Like the Cadillac Eldorado’s flamboyance and the Dodge Viper’s V10 heart, the Hummer was emblematic of American exceptionalism. A famous Top Gear segment said it was designed to be wide enough to travel in the tracks left by tanks! How cool is that? Well, it would be if it was true.

A famous overstatement

Whether it was a genuine consensus or Clarkson’s typical exaggeration, the myth certainly stuck. However, looking at the images of its first deployment as the Humvee – in Operation Desert Storm in 1991 – you can see where everyone got that impression.

When the Humvee entered the Gulf conflict, people were in awe at its size. It was bigger and more intimidating than the military Jeeps it was designed to replace. Reaganomics had made America great again, and this new military truck would be big enough to project that superiority whilst grounding down the opposition.

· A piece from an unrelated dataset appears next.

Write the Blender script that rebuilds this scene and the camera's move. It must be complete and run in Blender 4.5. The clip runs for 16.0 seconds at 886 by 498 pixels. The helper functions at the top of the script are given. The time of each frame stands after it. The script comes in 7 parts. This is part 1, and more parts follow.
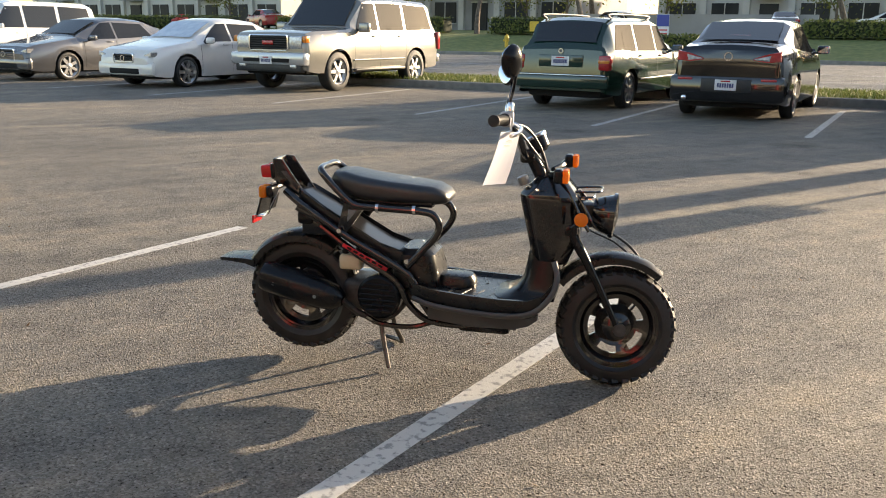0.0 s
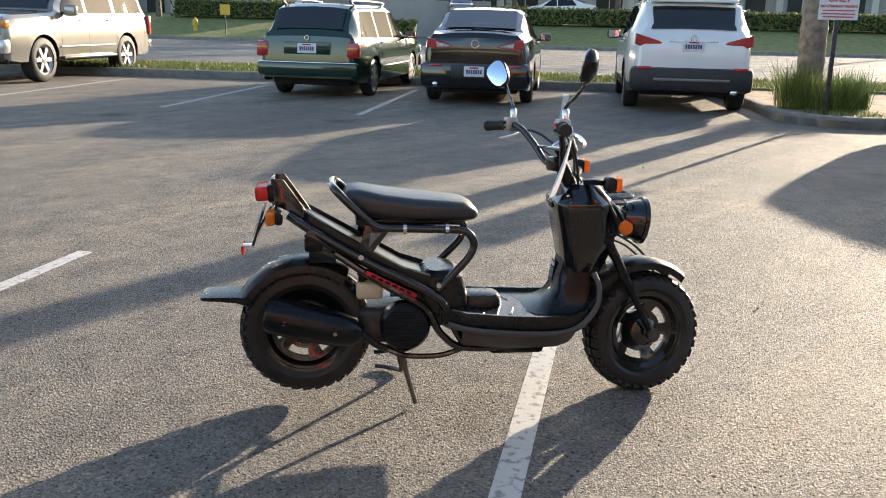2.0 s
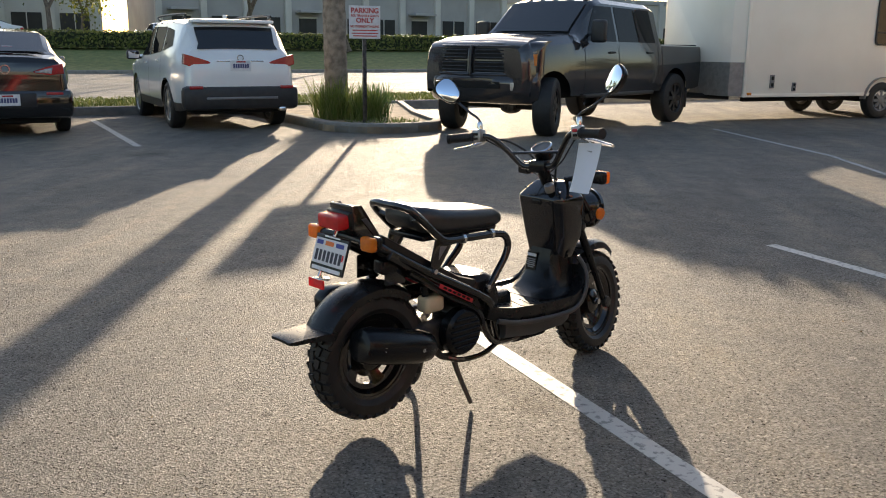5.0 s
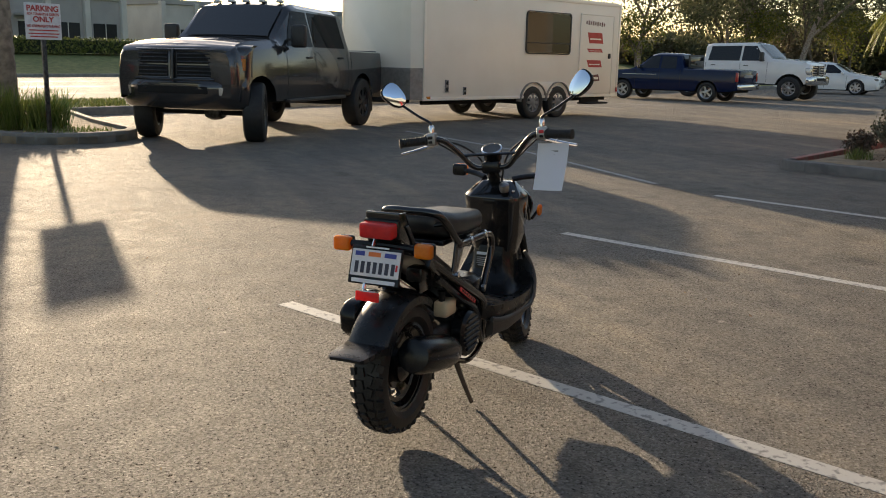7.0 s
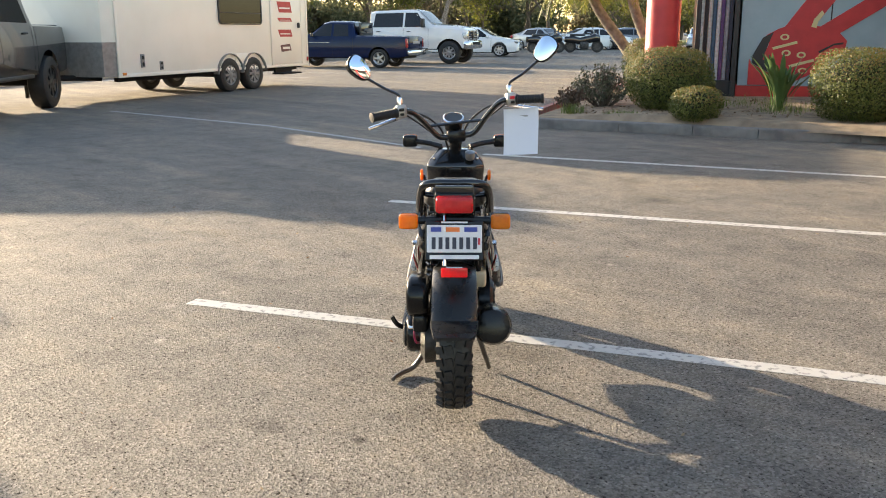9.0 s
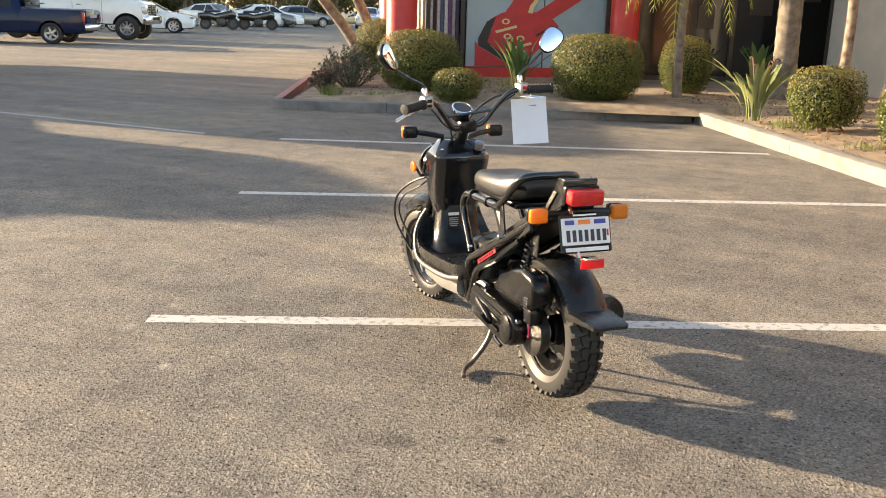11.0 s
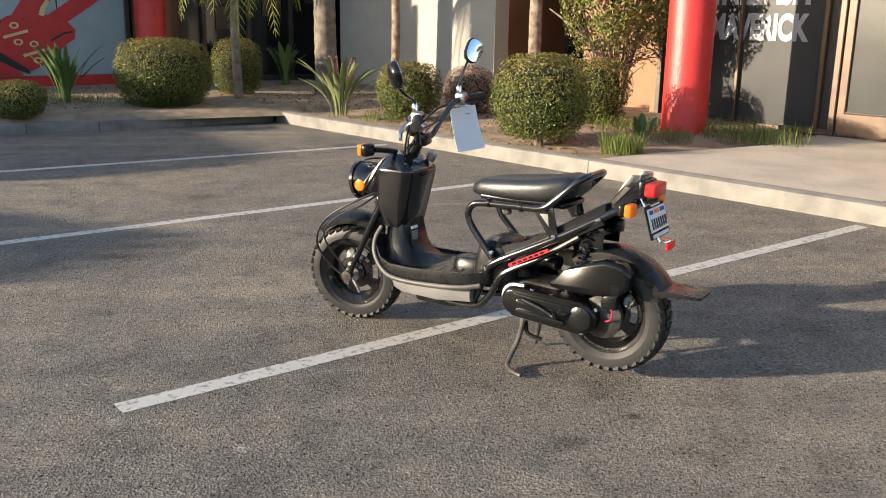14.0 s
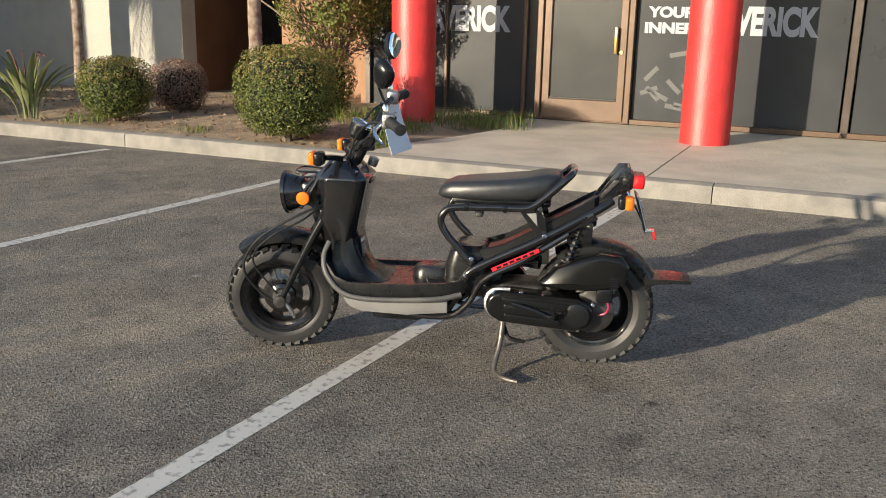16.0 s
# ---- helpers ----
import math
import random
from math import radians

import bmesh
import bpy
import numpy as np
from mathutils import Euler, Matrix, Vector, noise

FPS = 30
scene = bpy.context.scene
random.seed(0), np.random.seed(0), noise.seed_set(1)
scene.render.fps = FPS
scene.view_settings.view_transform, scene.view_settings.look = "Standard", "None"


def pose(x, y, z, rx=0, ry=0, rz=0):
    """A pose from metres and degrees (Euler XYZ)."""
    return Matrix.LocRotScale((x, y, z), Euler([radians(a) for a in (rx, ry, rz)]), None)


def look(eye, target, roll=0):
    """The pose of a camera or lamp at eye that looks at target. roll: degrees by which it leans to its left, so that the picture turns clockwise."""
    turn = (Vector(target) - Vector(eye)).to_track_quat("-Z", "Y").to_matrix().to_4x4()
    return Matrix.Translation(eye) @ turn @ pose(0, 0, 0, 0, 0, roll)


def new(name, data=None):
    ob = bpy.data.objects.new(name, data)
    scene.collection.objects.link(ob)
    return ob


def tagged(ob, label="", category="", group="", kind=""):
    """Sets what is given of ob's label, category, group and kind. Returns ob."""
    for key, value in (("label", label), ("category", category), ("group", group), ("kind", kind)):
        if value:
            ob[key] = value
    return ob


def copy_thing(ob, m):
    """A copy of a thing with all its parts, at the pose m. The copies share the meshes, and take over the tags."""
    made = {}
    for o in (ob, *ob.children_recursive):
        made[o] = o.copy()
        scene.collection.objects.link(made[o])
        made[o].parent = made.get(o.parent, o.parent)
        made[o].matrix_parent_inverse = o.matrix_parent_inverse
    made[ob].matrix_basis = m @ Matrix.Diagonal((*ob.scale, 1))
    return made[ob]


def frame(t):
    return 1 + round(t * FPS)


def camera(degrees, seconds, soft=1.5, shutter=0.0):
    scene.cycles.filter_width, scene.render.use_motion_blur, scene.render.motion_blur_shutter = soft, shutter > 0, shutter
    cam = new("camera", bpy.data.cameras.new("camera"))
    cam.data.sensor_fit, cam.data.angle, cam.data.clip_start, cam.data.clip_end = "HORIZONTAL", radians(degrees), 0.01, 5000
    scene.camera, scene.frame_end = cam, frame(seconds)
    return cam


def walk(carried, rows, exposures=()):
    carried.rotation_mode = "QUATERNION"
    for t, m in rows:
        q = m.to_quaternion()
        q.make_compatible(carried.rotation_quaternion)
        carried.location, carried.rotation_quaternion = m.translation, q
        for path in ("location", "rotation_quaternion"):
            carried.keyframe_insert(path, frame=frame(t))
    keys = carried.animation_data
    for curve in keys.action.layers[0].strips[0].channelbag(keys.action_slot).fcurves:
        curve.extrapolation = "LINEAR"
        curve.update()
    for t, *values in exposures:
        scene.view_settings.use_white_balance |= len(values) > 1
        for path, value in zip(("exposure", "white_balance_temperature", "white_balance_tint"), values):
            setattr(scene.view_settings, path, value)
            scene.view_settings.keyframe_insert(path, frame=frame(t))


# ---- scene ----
cam = camera(52.5, 16.0, 1.0)
PATH = [
    (0, (0.637, 0.592, 1.273), (1.615, 2.271, 0.797), 0.7),
    (0.5, (0.45, 0.826, 1.298), (1.57, 2.409, 0.808), 0.6),
    (1, (0.217, 1.055, 1.311), (1.483, 2.523, 0.817), 0.9),
    (1.5, (0.059, 1.305, 1.311), (1.435, 2.673, 0.826), 1.2),
    (2, (-0.092, 1.587, 1.309), (1.406, 2.815, 0.81), 1.3),
    (2.5, (-0.323, 1.85, 1.311), (1.306, 2.894, 0.803), 1.9),
    (3, (-0.461, 2.115, 1.296), (1.27, 2.984, 0.797), 1.5),
    (5.5, (-1.044, 3.702, 1.275), (0.907, 3.643, 0.841), 0.7),
    (6, (-0.948, 4.004, 1.246), (0.988, 3.762, 0.806), 1.0),
    (6.5, (-0.87, 4.341, 1.243), (1.026, 3.887, 0.797), 1.3),
    (7, (-0.827, 4.671, 1.26), (1.01, 3.998, 0.844), 1.2),
    (7.5, (-0.657, 4.934, 1.254), (1.1, 4.083, 0.821), 0.5),
    (8, (-0.5, 5.207, 1.26), (1.151, 4.18, 0.792), -0.0),
    (8.5, (-0.389, 5.513, 1.266), (1.151, 4.327, 0.795), -0.5),
    (9, (-0.157, 5.751, 1.247), (1.281, 4.444, 0.775), -0.1),
    (11.5, (1.343, 6.696, 1.281), (2.0, 4.873, 0.786), 1.4),
    (12, (1.694, 6.794, 1.28), (2.152, 4.904, 0.812), 1.2),
    (12.5, (2.023, 6.89, 1.266), (2.256, 4.96, 0.799), 1.5),
    (13, (2.368, 6.955, 1.268), (2.375, 5.014, 0.786), 1.6),
    (13.5, (2.725, 6.89, 1.28), (2.551, 4.958, 0.793), 1.2),
    (14, (3.095, 6.871, 1.297), (2.75, 4.963, 0.806), 0.9),
    (14.5, (3.407, 6.747, 1.296), (2.867, 4.881, 0.819), 0.7),
    (15, (3.695, 6.554, 1.292), (2.928, 4.769, 0.817), 0.8),
    (15.5, (3.992, 6.39, 1.294), (3.035, 4.7, 0.816), 0.9),
    (16, (4.199, 6.168, 1.288), (3.1, 4.573, 0.79), 1.2),
]
STOPS = ((0, 1.4, 7000, 15), (0.5, 1.55, 6700, 15), (1, 1.68, 6550, 14), (2, 1.43, 6300, 14), (3, 0.9, 6600, 14), (5.5, 0.93, 6600, 15), (6.5, 0.7, 6900, 15), (7, 0.6, 7050, 15), (8, 1.25, 7200, 16), (9, 1.78, 6850, 14), (11.5, 1.9, 7550, 16), (12.5, 1.4, 7000, 15), (13, 1.2, 6700, 15), (14, 1.25, 6350, 14), (15, 0.83, 6200, 13), (16, 0.84, 6150, 11))
walk(cam, [(t, look(eye, target, roll)) for t, eye, target, roll in PATH], STOPS)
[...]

Deployed alongside the M1 Abrams main battle tank in Operation Desert Storm, the Humvee looked like its offspring, tagging along in its Middle East adventure to enforce America’s foreign policy. It isn’t a stretch of the observers’ imagination to assume the two were built to work hand-in-hand. Cracking out the rulers, on the other hand, would quickly disprove that assumption.

Measuring the details

Considering that the Humvee has a track width of 1828mm, and its specialised 325mm-wide run-flat tyres, its footprint would be 2153mm at its widest. Now that is a great deal wider than say, a 1790mm wide Toyota Corolla.

However, it is nowhere close to the 3657mm-width of an M1, much less the smaller 3602mm wide M2 Bradley. Even with an assumed tread width of 635mm, the Humvee would still fit comfortably between both tanks’ footprints.

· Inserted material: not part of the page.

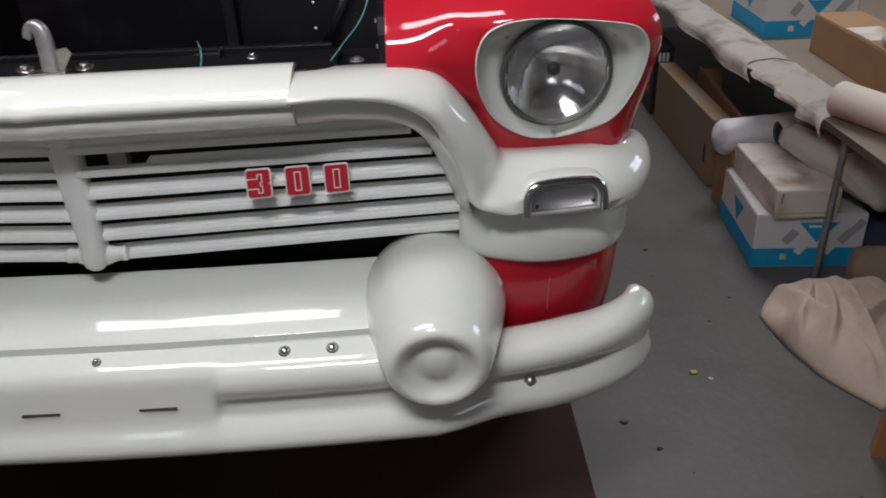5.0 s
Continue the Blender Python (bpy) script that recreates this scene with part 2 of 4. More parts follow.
def revolve_bm(profile, n=40, m=None):
    """Turn rows of (radius, height) round z; closed at the ends where the radius is 0."""
    bm = bmesh.new()
    prev = None
    for r, h in profile:
        if r < 1e-5:
            cur = [bm.verts.new((0, 0, h))]
        else:
            cur = [bm.verts.new((r * math.cos(2 * math.pi * i / n), r * math.sin(2 * math.pi * i / n), h)) for i in range(n)]
        if prev:
            for i in range(n):
                j = (i + 1) % n
                if len(prev) == 1 and len(cur) > 1:
                    bm.faces.new((prev[0], cur[i], cur[j]))
                elif len(cur) == 1 and len(prev) > 1:
                    bm.faces.new((prev[i], prev[j], cur[0]))
                elif len(cur) > 1:
                    bm.faces.new((prev[i], prev[j], cur[j], cur[i]))
        prev = cur
    if m is not None:
        bm.transform(m)
    return bm


def tube_bm(pts, r, n=10, per=6, raw=False):
    """A round rod or wire along points."""
    p = np.array(pts, float) if raw else spline(pts, per)
    t = np.gradient(p, axis=0)
    t /= np.linalg.norm(t, axis=1)[:, None]
    ref = np.array([0.3, 0.2, 0.93])
    rings = []
    for a, tan in zip(p, t):
        u = np.cross(tan, ref)
        if np.linalg.norm(u) < 1e-3:
            u = np.cross(tan, (1, 0, 0))
        u /= np.linalg.norm(u)
        v = np.cross(tan, u)
        rings.append([a + r * (math.cos(2 * math.pi * i / n) * u + math.sin(2 * math.pi * i / n) * v) for i in range(n)])
    return rings_bm(rings, True, (True, True))


def join(*bms):
    out = bmesh.new()
    for b in bms:
        me = bpy.data.meshes.new("tmp")
        b.to_mesh(me)
        b.free()
        out.from_mesh(me)
        bpy.data.meshes.remove(me)
    return out


def facing(x, y, z, nx, ny, nz):
    """A pose whose +z looks along (nx, ny, nz)."""
    q = Vector((nx, ny, nz)).to_track_quat("Z", "Y")
    return Matrix.Translation((x, y, z)) @ q.to_matrix().to_4x4()


def bolt_bm(m, r=0.008, h=0.006, dome=False):
    if dome:
        prof = [(r * 1.35, -0.002), (r * 1.35, 0.0005), (r * 1.05, 0.0012), (r, 0.002)] + [
            (r * math.cos(a), 0.002 + h * math.sin(a)) for a in np.linspace(0.2, 1.45, 5)] + [(0, 0.002 + h)]
        return revolve_bm(prof, 20, m)
    washer = revolve_bm([(0, 0), (r * 1.7, 0), (r * 1.7, 0.0015), (0, 0.0015)], 18, m)
    hexagon = revolve_bm([(0, 0.0015), (r, 0.0015), (r, h), (r * 0.85, h + 0.001), (0, h + 0.001)], 6, m)
    return join(washer, hexagon)

# ---- the garage ----


def slab(name, x0, y0, z0, x1, y1, z1, mat, label, category, bevel=0.0):
    return tagged(part(name, box_bm(x0, y0, z0, x1, y1, z1, bevel), mat, smooth=False), label, category, kind="structure")


RX0, RX1, RY0, RY1, RZ = -2.1, 3.4, -3.4, 6.2, 2.7
slab("floor", RX0 - 0.1, RY0 - 0.1, -0.12, RX1 + 0.1, RY1 + 0.1, 0.0, CONCRETE, "grey painted concrete garage floor with dark stains", "floor")
slab("ceiling", RX0 - 0.1, RY0 - 0.1, RZ, RX1 + 0.1, RY1 + 0.1, RZ + 0.1, CEIL, "plain pale garage ceiling", "ceiling")
slab("wall_west", RX0 - 0.1, RY0, 0.0, RX0, RY1, RZ, WALL, "off-white garage side wall", "wall")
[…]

The XM966 Combat Support Vehicle Program – the program that resulted in the Humvee’s creation – doesn’t mention any requirements for working in tandem with tanks or tracked vehicles in. Instead, the program’s key technical requirements pertained to off-road performance and width restrictions for air transport.

It doesn’t make any sense for the Humvee to be designed with such an operational dependency on tanks. The XM966 program demanded a multi-role off-roader that could traverse any terrain independently. Making it a tag-along merely defeats that purpose. So why did so many believe the myth?

Built for off-road conquest

One aspect has to do with its proportions. Its wide centre console that bisects the cabin and low roofline, gives onlookers an exaggerated illusion of width. It wasn’t as though the space around each seat is as spacious as one expects in a normal car.

In fact, the expansive centre console takes up so much of the Humvee’s cabin space, there are only small pockets of space to fit the four individual seats. This was because, unlike conventional 4x4s that sat the cabin on top of the drivetrain, the Humvee’s cabin is built around its running gear.

The Humvee achieves its 400mm of ground clearance with an incredibly low height by sandwiching the drivetrain and cabin together. This in turn lowers its centre of gravity, which allows it to traverse a 40-degree side slope without tipping. In doing so, engineers were able to meet the XM966 program’s tough requirements for off-road capability.

In a way, the Humvee boasted a supercar-like engineering ethos. Like early Lamborghinis, occupant comfort took a backseat to objective performance metrics in its development. Soldiers just had to live with its limitations. The Humvee was never intended for civilian use, that is, until the Governator popularised it.  

No big deal

Even if the all-electric Hummer is similar in size to the Humvee, it wouldn’t look out of place amongst today’s pick-up trucks. America’s favourite, the Ford F-150 measures 2029mm wide, a mere 168mm narrower than the civilised Hummer H1.

Still the bigger fish on the market, but nowhere the leviathan everyone once thought it was. Not that it would matter as the larger-than-life brand already bears a larger-than-life image in the public conscience. And that, in this day and age, is all that matters.